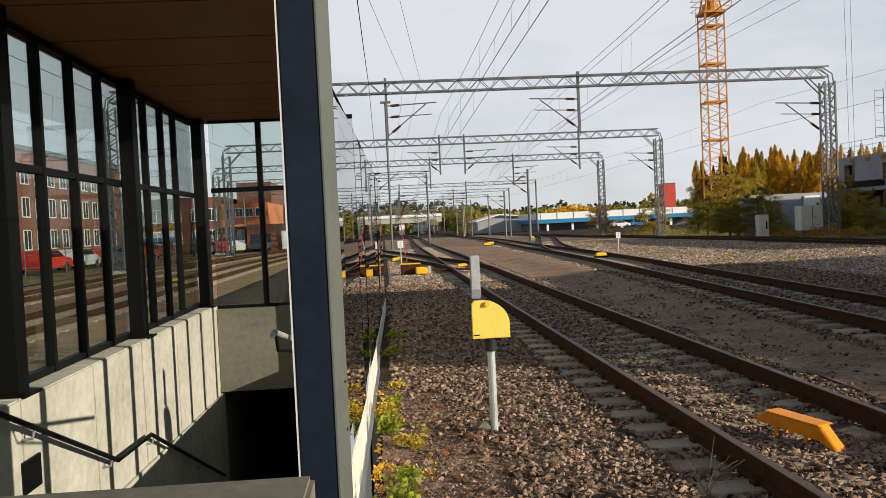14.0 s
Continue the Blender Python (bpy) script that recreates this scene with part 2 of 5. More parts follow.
def rod(bm, p, q, r, n=6, r2=None, caps=True):
    """A round or square bar from p to q."""
    p, q = Vector(p), Vector(q)
    d = (q - p).normalized()
    a = d.orthogonal().normalized()
    b = d.cross(a)
    r2 = r if r2 is None else r2
    rings = []
    for c, rad in ((p, r), (q, r2)):
        rings.append([bm.verts.new(c + (a * math.cos(k * 2 * math.pi / n) + b * math.sin(k * 2 * math.pi / n)) * rad) for k in range(n)])
    for k in range(n):
        bm.faces.new((rings[0][k], rings[0][(k + 1) % n], rings[1][(k + 1) % n], rings[1][k]))
    if caps:
        bm.faces.new(rings[0][::-1])
        bm.faces.new(rings[1])
    return bm


def line(bm, pts, r, n=6):
    """One continuous bent tube through points."""
    pts = [Vector(p) for p in pts]
    rings, a = [], None
    for k, p in enumerate(pts):
        d = (pts[min(k + 1, len(pts) - 1)] - pts[max(k - 1, 0)]).normalized()
        a = d.orthogonal().normalized() if a is None else (a - d * a.dot(d)).normalized()
        b = d.cross(a)
        rings.append([p + (a * math.cos(j * 2 * math.pi / n) + b * math.sin(j * 2 * math.pi / n)) * r for j in range(n)])
    return loft(bm, rings)


def loft(bm, sections, close=True):
    """Skin through equal closed loops of points."""
    rings = [[bm.verts.new(p) for p in s] for s in sections]
    n = len(rings[0])
    for a, b in zip(rings[:-1], rings[1:]):
        for k in range(n):
            bm.faces.new((a[k], a[(k + 1) % n], b[(k + 1) % n], b[k]))
    if close:
        bm.faces.new(rings[0][::-1])
        bm.faces.new(rings[-1])
    return bm


def plate(bm, pts, axis, a, b):
    """A flat outline of two coordinates, given depth from a to b along an axis."""
    def p3(p, c):
        return {"x": (c, p[0], p[1]), "y": (p[0], c, p[1]), "z": (p[0], p[1], c)}[axis]
    return loft(bm, [[p3(p, a) for p in pts], [p3(p, b) for p in pts]])


def mesh_of(name, bm, material, bevel=0.0):
    if bevel:
        bmesh.ops.bevel(bm, geom=bm.edges[:], offset=bevel, segments=2, affect="EDGES", clamp_overlap=True)
    bmesh.ops.recalc_face_normals(bm, faces=bm.faces[:])
    me = bpy.data.meshes.new(name)
    bm.to_mesh(me)
    bm.free()
    me.materials.append(material)
    return me


def part(name, bm, material, parent, label="", bevel=0.0, kind=""):
    ob = new(name, mesh_of(name, bm, material, bevel))
    ob.parent = parent
    return tagged(ob, label, kind=kind)


def thing(name, label, category, at=(0, 0, 0), turn=0.0, group="", kind=""):
    ob = new(name)
    ob.empty_display_size = 0.1
    ob.matrix_world = pose(*at, 0, 0, turn)
    return tagged(ob, label, category, group, kind)


def solid(name, bm, material, label, category, group="", kind="", bevel=0.0, at=(0, 0, 0), turn=0.0):
    ob = new(name, mesh_of(name, bm, material, bevel))
    ob.matrix_world = pose(*at, 0, 0, turn)
    return tagged(ob, label, category, group, kind)


B = bmesh.new


# ---- the lie of the land ----
def grade(y):
    """The far ground is lowered to fit the camera's view of the horizon."""
    return 0.0 if y < 50 else -0.0072 * (y - 50)


def track_1(y):
    far = 120 + 60 * (1 - math.exp(-(y - 120) / 60)) if y > 120 else y
    return 2.762 + 0.00016 * max(0.0, min(y, 120) - 22) ** 2 + 0.0314 * max(0.0, far - 120)


def track_2(y):
    return 6.45 + 0.058 * (90 + 40 * (1 - math.exp(-(y - 90) / 40)) if y > 90 else y)


def track_3(y):
    return 22.4 - 0.0145 * (y - 30)


def smooth(a, b, v):
    k = min(1.0, max(0.0, (v - a) / (b - a)))
    return k * k * (3 - 2 * k)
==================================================
### DESCRIPTION OF THE TASK
Omitting all pictures, restate exactly the lines of the material from its start through the line that contains "return loft(bm, rings)".

### FULL ANSWER
14.0 s
Continue the Blender Python (bpy) script that recreates this scene with part 2 of 5. More parts follow.
def rod(bm, p, q, r, n=6, r2=None, caps=True):
    """A round or square bar from p to q."""
    p, q = Vector(p), Vector(q)
    d = (q - p).normalized()
    a = d.orthogonal().normalized()
    b = d.cross(a)
    r2 = r if r2 is None else r2
    rings = []
    for c, rad in ((p, r), (q, r2)):
        rings.append([bm.verts.new(c + (a * math.cos(k * 2 * math.pi / n) + b * math.sin(k * 2 * math.pi / n)) * rad) for k in range(n)])
    for k in range(n):
        bm.faces.new((rings[0][k], rings[0][(k + 1) % n], rings[1][(k + 1) % n], rings[1][k]))
    if caps:
        bm.faces.new(rings[0][::-1])
        bm.faces.new(rings[1])
    return bm


def line(bm, pts, r, n=6):
    """One continuous bent tube through points."""
    pts = [Vector(p) for p in pts]
    rings, a = [], None
    for k, p in enumerate(pts):
        d = (pts[min(k + 1, len(pts) - 1)] - pts[max(k - 1, 0)]).normalized()
        a = d.orthogonal().normalized() if a is None else (a - d * a.dot(d)).normalized()
        b = d.cross(a)
        rings.append([p + (a * math.cos(j * 2 * math.pi / n) + b * math.sin(j * 2 * math.pi / n)) * r for j in range(n)])
    return loft(bm, rings)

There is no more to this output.